Kozak também pediu aos seus interlocutores ocidentais argumentos para convencer o líder do Kremlin a pôr fim à guerra na Ucrânia, segundo o diário norte-americano.
Os especialistas consideram que Kozak perdeu, nos últimos anos, influência para outro vice-chefe da administração presidencial, Serguei Kiriyenko, que é um firme apoiante da chamada "operação militar especial".
Nascido na Ucrânia, Kozak estudou Direito em Leninegrado, de onde saiu para integrar a equipa de Putin em Moscovo, em 1999.
Desde então, foi, entre outras coisas, diretor de campanha do Presidente nas eleições presidenciais de 2004 e vice-primeiro-ministro entre 2008 e 2020, após o que foi trabalhar para o Kremlin.
A Rússia invadiu a Ucrânia a 24 de fevereiro de 2022, com o argumento de proteger as minorias separatistas pró-russas no leste e "desnazificar" o país vizinho, independente desde 1991 - após o desmoronamento da União Soviética - e que tem vindo a afastar-se da esfera de influência de Moscovo e a aproximar-se da Europa e do Ocidente.
A guerra na Ucrânia já provocou dezenas de milhares de mortos de ambos os lados, e os últimos meses foram marcados por ataques aéreos em grande escala da Rússia a cidades e infraestruturas ucranianas, ao passo que as forças de Kiev têm visado, em ofensivas com "drones" (aeronaves não-tripuladas), alvos militares em território russo e na península da Crimeia, ilegalmente anexada por Moscovo em 2014.
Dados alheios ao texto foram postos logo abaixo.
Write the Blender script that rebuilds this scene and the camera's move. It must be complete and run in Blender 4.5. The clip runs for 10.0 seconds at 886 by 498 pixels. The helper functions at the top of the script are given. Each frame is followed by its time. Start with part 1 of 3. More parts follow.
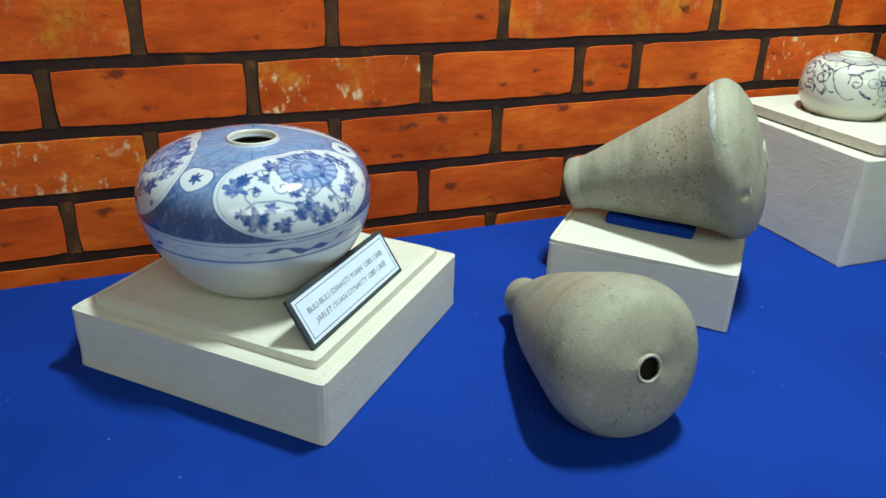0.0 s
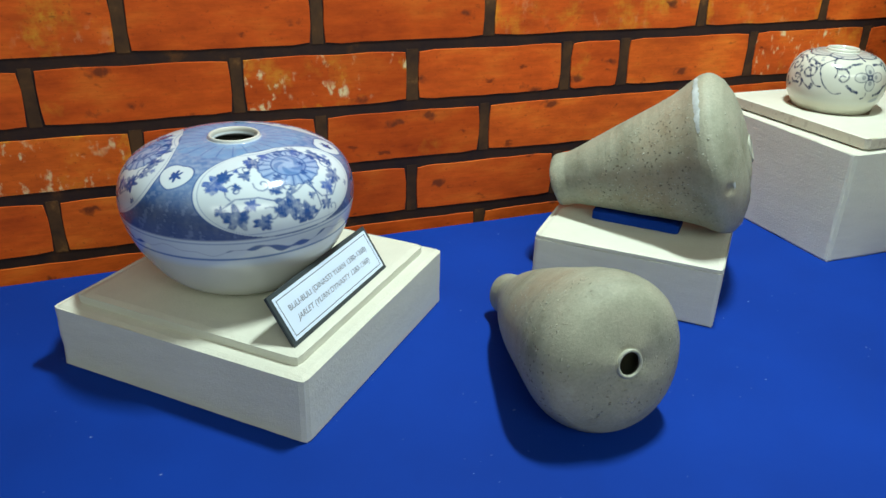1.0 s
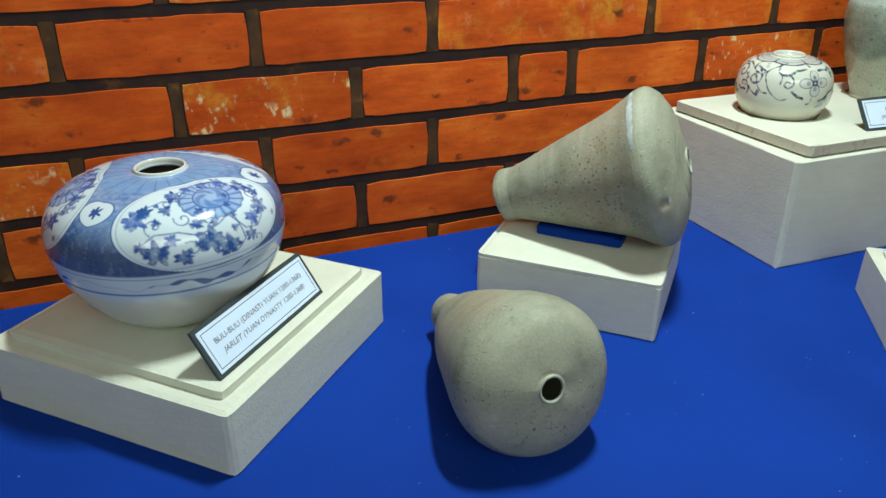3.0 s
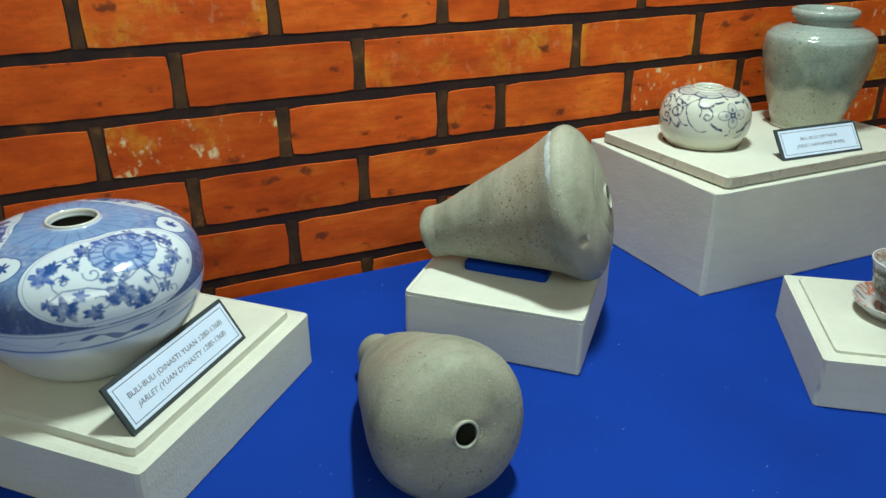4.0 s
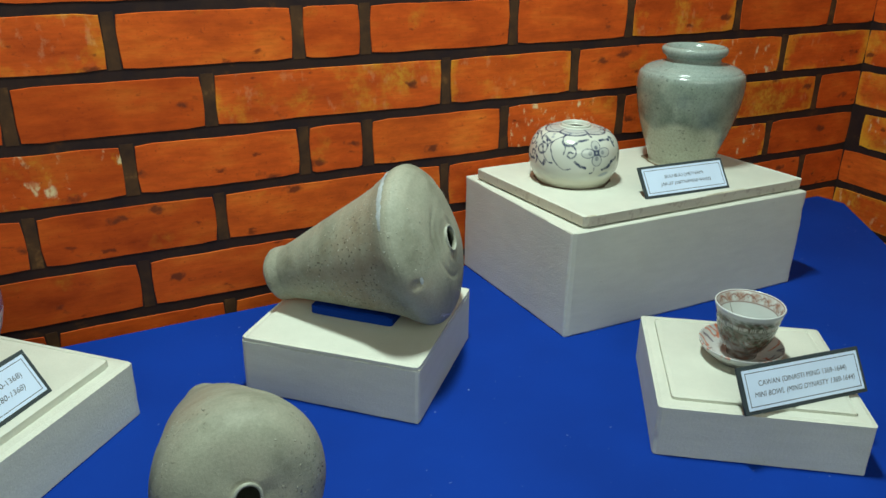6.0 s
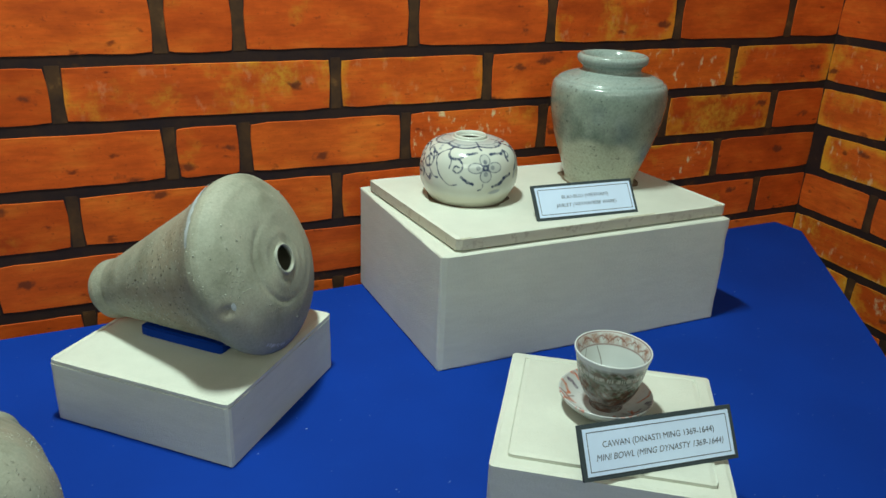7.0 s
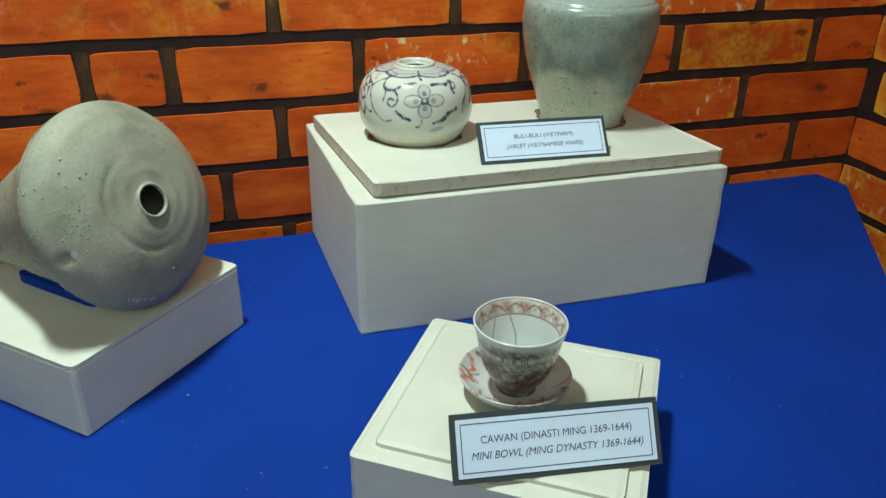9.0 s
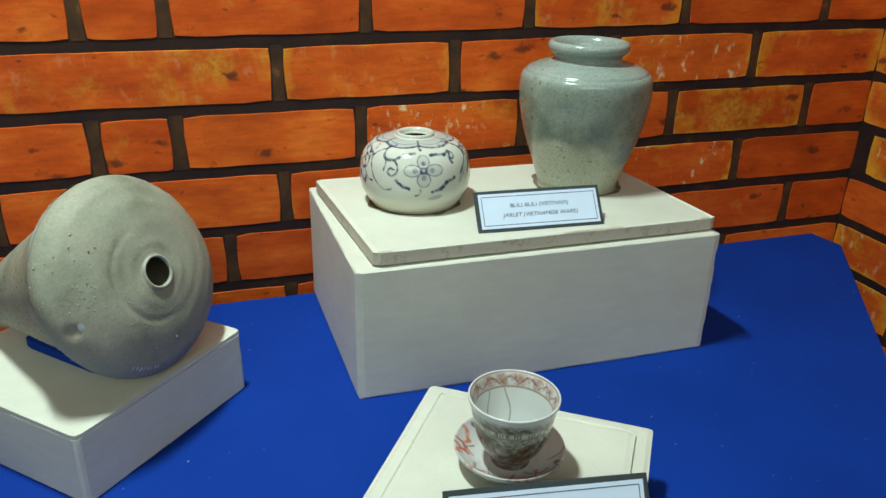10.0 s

No plano diplomático, a Rússia rejeitou até agora qualquer cessar-fogo prolongado e exige, para pôr fim ao conflito, que a Ucrânia lhe ceda quatro regiões - Donetsk, Lugansk, Kherson e Zaporijia - além da península da Crimeia anexada em 2014, e renuncie para sempre a aderir à NATO (Organização do Tratado do Atlântico-Norte, bloco de defesa ocidental).
Estas condições são consideradas inaceitáveis pela Ucrânia, que, juntamente com os aliados europeus, exige um cessar-fogo incondicional de 30 dias antes de entabular negociações de paz com Moscovo.
Por seu lado, a Rússia considera que aceitar tal oferta permitiria às forças ucranianas, em dificuldades na frente de batalha, rearmar-se, graças aos abastecimentos militares ocidentais.